Two years ago, Fashion Nova agreed to pay $9.3 million to settle allegations that it failed to properly notify consumers and give them the chance to cancel their orders when it didn’t ship merchandise in a timely manner, and that it illegally used gift cards to compensate consumers for unshipped merchandise instead of providing refunds.
The Los Angeles-based company has five retail stores throughout Southern California and a heavy online presence. It describes itself as “a pop culture phenomenon, reaching staggering social media followings of over 25 million, of which [sic] includes celebrity fans and collaborators.”
Misrepresented product reviews
In the latest case, the FTC charged in a complaint that the California-based “fast fashion” retailer misrepresented that the product reviews on its website reflected the views of all purchasers who submitted reviews, when in fact it suppressed reviews with ratings lower than four stars out of five.
The case is the FTC’s first involving a company’s efforts to conceal negative customer reviews.
“Deceptive review practices cheat consumers, undercut honest businesses, and pollute online commerce,” said Samuel Levine, Director of the FTC’s Bureau of Consumer Protection. “Fashion Nova is being held accountable for these practices, and other firms should take note.”
Third-party “review management”
The FTC charged that Fashion Nova used a third-party online product review management interface to automatically post four- and five-star reviews to its website and hold lower-starred reviews for the company’s approval.
But from late 2015 until November 2019, Fashion Nova never approved or posted the hundreds of thousands of lower-starred, more negative reviews.
“Suppressing a product’s negative reviews deprives consumers of potentially useful information and artificially inflates the product’s average star rating,” the FTC said in a news release.
The FTC said it is sending letters to 10 companies offering review management services, placing them on notice that avoiding the collection or publication of negative reviews violates the FTC Act. In addition, the FTC has released new guidance for online retailers and review platforms to educate them on the agency’s key principles for collecting and publishing customer reviews in ways that do not mislead consumers.

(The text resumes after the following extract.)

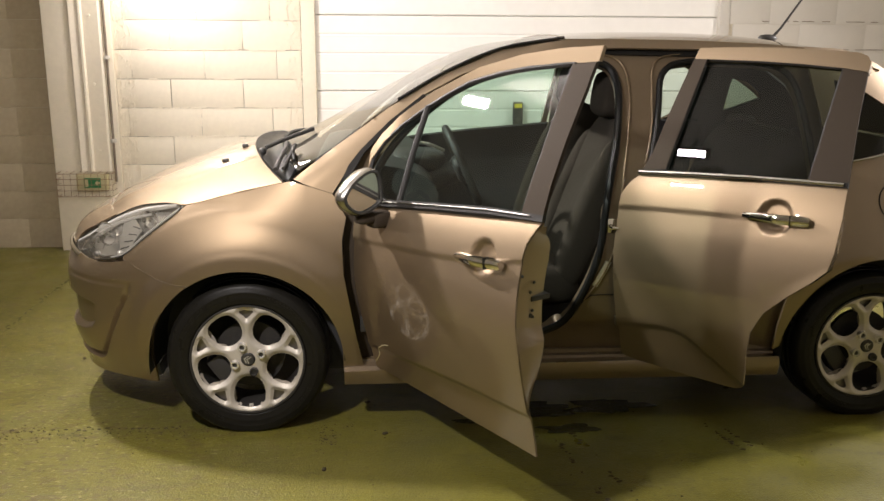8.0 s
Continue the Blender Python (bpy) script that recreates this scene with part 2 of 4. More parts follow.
def solid(name, vf, mat, label="", category="", kind="", group="", sharp=35):
    """One mesh as a thing of its own, or a piece of the setting."""
    ob = new(name, mesh_of(name, vf, mat, (0, 0, 0), sharp))
    ORIGIN[ob] = Vector((0, 0, 0))
    return tagged(ob, label, category, group, kind)


def join(*many):
    v, f = [], []
    for a, b in many:
        n = len(v)
        v += [tuple(p) for p in a]
        f += [tuple(i + n for i in q) for q in b]
    return v, f


def turned(vf, m):
    return [tuple(m @ Vector(p)) for p in vf[0]], vf[1]


def flipped(vf):
    return vf[0], [tuple(reversed(q)) for q in vf[1]]


def block(x0, x1, y0, y1, z0, z1, b=0.0):
    """A box with chamfered upright and level edges."""
    bm = bmesh.new()
    bmesh.ops.create_cube(bm, size=1)
    for v in bm.verts:
        v.co = Vector(((x0 + x1) / 2 + v.co.x * (x1 - x0), (y0 + y1) / 2 + v.co.y * (y1 - y0), (z0 + z1) / 2 + v.co.z * (z1 - z0)))
    if b:
        bmesh.ops.bevel(bm, geom=bm.edges[:], offset=b, segments=2, affect="EDGES", profile=0.6)
    bm.verts.index_update()
    out = [tuple(v.co) for v in bm.verts], [tuple(v.index for v in f.verts) for f in bm.faces]
    bm.free()
    return out


def lump(centre, radii, e1=0.4, e2=0.4, m=None, nu=28, nv=16):
    """A rounded cushion-like form (superellipsoid)."""
    def sp(w, e):
        return math.copysign(abs(w) ** e, w)
    v, f = [], []
    for j in range(nv + 1):
        a = -math.pi / 2 + math.pi * j / nv
        for i in range(nu):
            b = 2 * math.pi * i / nu
            p = Vector((radii[0] * sp(math.cos(a), e1) * sp(math.cos(b), e2), radii[1] * sp(math.cos(a), e1) * sp(math.sin(b), e2), radii[2] * sp(math.sin(a), e1)))
            v.append(tuple((m @ p if m else p) + Vector(centre)))
    for j in range(nv):
        for i in range(nu):
            k = (i + 1) % nu
            f.append((j * nu + i, j * nu + k, (j + 1) * nu + k, (j + 1) * nu + i))
    return v, f


def lathe(profile, n=64, arc=None):
    """Rings round the y axis: profile of (radius, y)."""
    v, f = [], []
    for r, y in profile:
        for i in range(n):
            a = 2 * math.pi * i / n
            v.append((r * math.cos(a), y, r * math.sin(a)))
    for j in range(len(profile) - 1):
        for i in range(n):
            k = (i + 1) % n
            f.append((j * n + i, j * n + k, (j + 1) * n + k, (j + 1) * n + i))
    return v, f


def tube(points, r, n=8, taper=None):
    """A round bar along points."""
    pts = [Vector(p) for p in points]
    v, f = [], []
    for i, p in enumerate(pts):
        d = (pts[min(i + 1, len(pts) - 1)] - pts[max(i - 1, 0)]).normalized()
        a = d.cross(Vector((0.31, 0.17, 0.93))).normalized()
        b = d.cross(a)
        rr = r if taper is None else r + (taper - r) * i / (len(pts) - 1)
        for k in range(n):
            t = 2 * math.pi * k / n
            v.append(tuple(p + a * rr * math.cos(t) + b * rr * math.sin(t)))
    for i in range(len(pts) - 1):
        for k in range(n):
            j = (k + 1) % n
            f.append((i * n + k, i * n + j, (i + 1) * n + j, (i + 1) * n + k))
    f.append(tuple(reversed(range(n))))
    f.append(tuple(range(len(v) - n, len(v))))
    return v, f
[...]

All relevant reviews must be posted
Under the proposed settlement of the latest allegations, Fashion Nova will pay $4.2 million for harm consumers incurred. Fashion Nova will also be prohibited from making misrepresentations about any customer reviews or other endorsements.
In addition, it must post on its website all customer reviews of products currently being sold—with the exception of reviews that contain obscene, sexually explicit, racist, or unlawful content and reviews that are unrelated to the product or customer services like shipping or returns.